All my IoT devices are in a separate vlan and ssid, so security doesn’t worry me much
And regarding repair, I chose this brand because they offer replacement parts even for 20 year old appliances, with manuals how to repair it yourself. And again, if the wifi fails I will still have the buttons.
Bud.
I told you i don’t want to connect my dishwasher to the internet. In fact i was fairly emphatic about how much that was Not Going To Happen
Me giving you reasosn was a courteous reaponse to an inquiry, not an invitation to proselytise.
You’re getting weirdly insistent at this point. You do you, i’m not doing it. Respect that.
I never said that you should, THAT is a super weird take. I’m explaining MY reasoning to do it, the carrots are more than enough for me.

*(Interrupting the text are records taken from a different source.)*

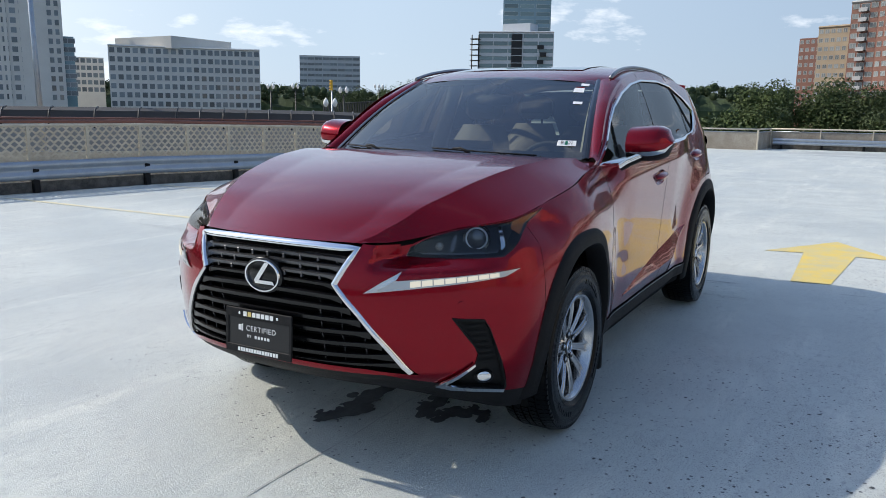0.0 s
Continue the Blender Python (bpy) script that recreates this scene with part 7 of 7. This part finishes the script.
for i in range(24):
    u = i / 23 * 3.4
    k = min(int(u), 3)
    f = u - k
    (xa, ya, za), (xb, yb, zb) = CAGE[k], CAGE[k + 1]
    x, y, z = xa + (xb - xa) * f, ya + (yb - ya) * f, za + (zb - za) * f
    bm = bmesh.new()
    sweep(bm, [(x, y, z - 0.4), (x, y, z + 0.05), (x - 0.08, y - 0.06, z + 0.26), (x - 0.25, y - 0.2, z + 0.40), (x - 0.55, y - 0.45, z + 0.45)], 0.04, 5)
    part("hoop", bm, POST_BLACK, cn)
wall_run("wall_ramp", [(-22, -54), (-33, -45.5), (-44, -36), (-50, -28)], 4.6, 0.4, BRIDGE, "pale concrete retaining wall of the street ramp", lambda x, y: -3.6, -10)

# road signs
sg = thing("road_sign", "white and green overhead road signs on posts", "road sign", m=pose(-159, -74, 0, 0, 0, 65))
for x, w, z0, z1, mt in ((0, 3.6, 3.9, 6.9, SIGN_WHITE), (2.6, 2.6, 3.9, 6.0, SIGN_GREEN)):
    bm = bmesh.new()
    box(bm, x - w / 2, x + w / 2, -0.1, 0.0, z0, z1)
    s = part("panel", bm, mt, sg, smooth=False)
    for k in range(3):
        bm = bmesh.new()
        box(bm, x - w * 0.36, x + w * 0.36, -0.13, -0.1, z0 + 0.5 + k * (z1 - z0) * 0.27, z0 + 0.75 + k * (z1 - z0) * 0.27)
        part("lettering_bar", bm, GREY_METAL if mt is SIGN_WHITE else SIGN_WHITE, s, smooth=False)
bm = bmesh.new()
tube(bm, (0, 0.1, -13.5), (0, 0.1, 6.5), 0.15)
part("post", bm, GALV, sg)
bn = thing("banner_sign", "purple banner sign on a signal gantry", "sign", m=pose(-92, -31.8, 0, 0, 0, 72))
bm = bmesh.new()
box(bm, -1.3, 1.3, -0.06, 0.0, -0.45, 0.55, 0.03)
s = part("panel", bm, SIGN_PURPLE, bn, smooth=False)
for x0, x1 in ((-0.9, -0.2), (0.2, 0.9)):
    bm = bmesh.new()
    box(bm, x0, x1, -0.08, -0.06, -0.05, 0.2)
    part("lettering_bar", bm, SIGN_WHITE, s, smooth=False)
bm = bmesh.new()
box(bm, 1.6, 2.1, -0.1, 0.4, -13.5, 0.6)
part("post", bm, GALV, bn, smooth=False)
for x, y, z in ((-88.0, -38.0, 0.7), (-88.8, -34.9, 0.5), (-89.0, -34.2, 0.5), (-59.5, -46.5, 3.6)):
    sl = thing("traffic_signal", "yellow traffic signal head on a mast", "traffic light", "traffic signals", pose(x, y, z, 0, 0, 70))
    bm = bmesh.new()
    box(bm, -0.17, 0.17, -0.12, 0.12, -0.5, 0.5, 0.03)
    hd = part("housing", bm, SIGNAL_YELLOW, sl, smooth=False)
    for k in range(3):
        bm = bmesh.new()
        revolve(bm, [(0.0, -0.14), (0.10, -0.14), (0.12, -0.11)], 12, "y", (0, 0, -0.3 + 0.3 * k))
        part("lens", bm, POST_BLACK, hd)
    bm = bmesh.new()
    tube(bm, (0, 0.1, -14 - z), (0, 0.1, 0.5), 0.07)
    part("mast", bm, GALV, sl)
# west wall of the upper deck
wall_run("wall_upper", [(-51.8, 18.5), (-51.8, 28.2)], 1.0, 0.25, BRIDGE, "grey concrete parapet of the upper deck", ramp_z)
# weeds by the railing end and on the tower roof
for x, y, z, h, sp, n in ((-2.75, 9.75, 0.15, 0.5, 0.22, 220), (12.6, 24.0, 2.62, 0.75, 0.3, 160)):
    t = thing("weed", "scrappy green weed growing from a joint", "plant", m=pose(x, y, z))
    bm = bmesh.new()
    rr = random.Random(int(h * 100))
    cs = []
    for i in range(7):
        a = i * 0.9
        tip = Vector((math.cos(a) * sp * 0.7, math.sin(a) * sp * 0.7, h * (0.5 + 0.5 * rr.random())))
        tube(bm, (0, 0, 0), tip, 0.008, 0.004, 4)
        cs.append((tip, sp * 0.4))
    part("stems", bm, BARK, t)
    bm = bmesh.new()
    leaf_cloud(bm, cs, 0.06, n, rr)
    part("leaves", bm, FOLIAGE, t, smooth=False)
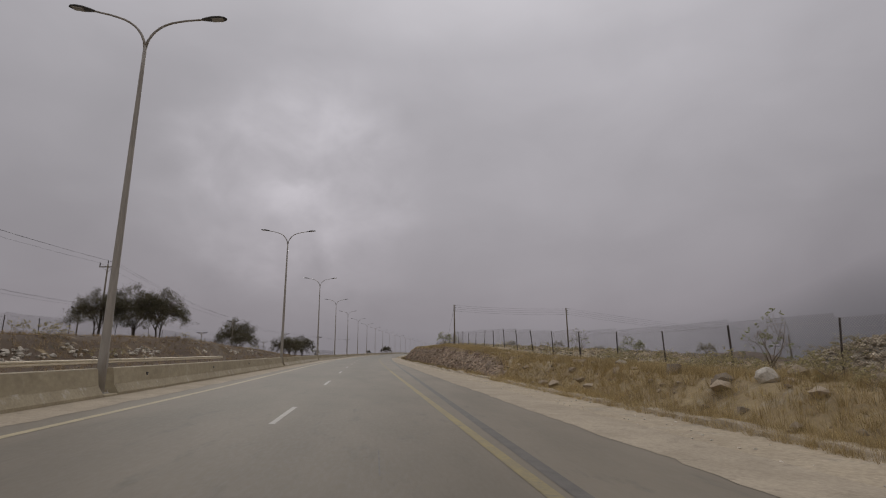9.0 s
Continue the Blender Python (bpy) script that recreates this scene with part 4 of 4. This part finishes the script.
grass("dry_grass", spots(6500, 38, 112, 15.0, 31, 1, 0.6), "straw-coloured short dry grass on the verge", seed=1, tall=(0.06, 0.22), width=0.004)
rg = random.Random(17)
grass("fence_tufts", [(s, float(fence_d(s)) + rg.gauss(-0.6, 0.8)) for s in (rg.uniform(44, 112) for _ in range(330))], "pale fuzzy tufts of tall dry grass along the fence", M_STRAW_PALE, seed=12, tall=(0.35, 0.75), blades=150, width=0.0024)
grass("small_tufts", spots(420, 40, 112, 15.6, 30, 12, 0.6), "small straw tufts scattered over the sandy ground", M_STRAW_PALE, seed=22, tall=(0.14, 0.32), blades=60, width=0.0026)
grass("bank_grass", spots(9000, 184, 330, 14.45, 20.5, 2, 0.25, lambda s, d: 222 < s < 296 and d < 16.0), "straw-coloured dry grass on the roadside bank", seed=2, tall=(0.12, 0.40), blades=26, width=0.0034)
grass("brow_grass", spots(5000, 216, 312, 15.55, 17.4, 9, 0.2), "dense dry grass along the brow of the cutting", M_STRAW, seed=9, tall=(0.2, 0.5), blades=22, width=0.0034)
grass("heap_grass", spots(12500, 184, 232, 14.4, 20.6, 26, 0.08), "thick golden dry grass between bank stones", M_STRAW, seed=26, tall=(0.14, 0.44), blades=22, width=0.0042)
grass("overhang_grass", spots(2600, 218, 308, 15.6, 16.25, 29, 0.3), "dry grass hanging over the edge of the cutting", M_STRAW, seed=29, tall=(0.22, 0.5), blades=28, width=0.003)
grass("verge_grass", spots(2200, 186, 236, 14.0, 14.9, 16, 0.3), "golden dry grass at the foot of the bank", M_STRAW, seed=16, tall=(0.12, 0.36), blades=28, width=0.0033)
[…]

Do you always think that people talk about you in particular when discussing technology online?
Overall I’m quite excited about smart home stuff, but it must live on its own isolated network with some device I have full control over as a bridge to the internet (home-assistant+tailscale or a similar setup). No “IoT” device should have direct internet access, ever.
Point 1 doesn’t concern me much because the oven doesn’t come with a camera or microphone. At most they might know how hot I bake my pizza at. I can tell you all here: it’s 180C.
Point 2 doesn’t either, all IoT devices run their own WLAN isolated from my network and each other.
Similar setup here, home assistant bridge which is then available via reverse proxy from the internet.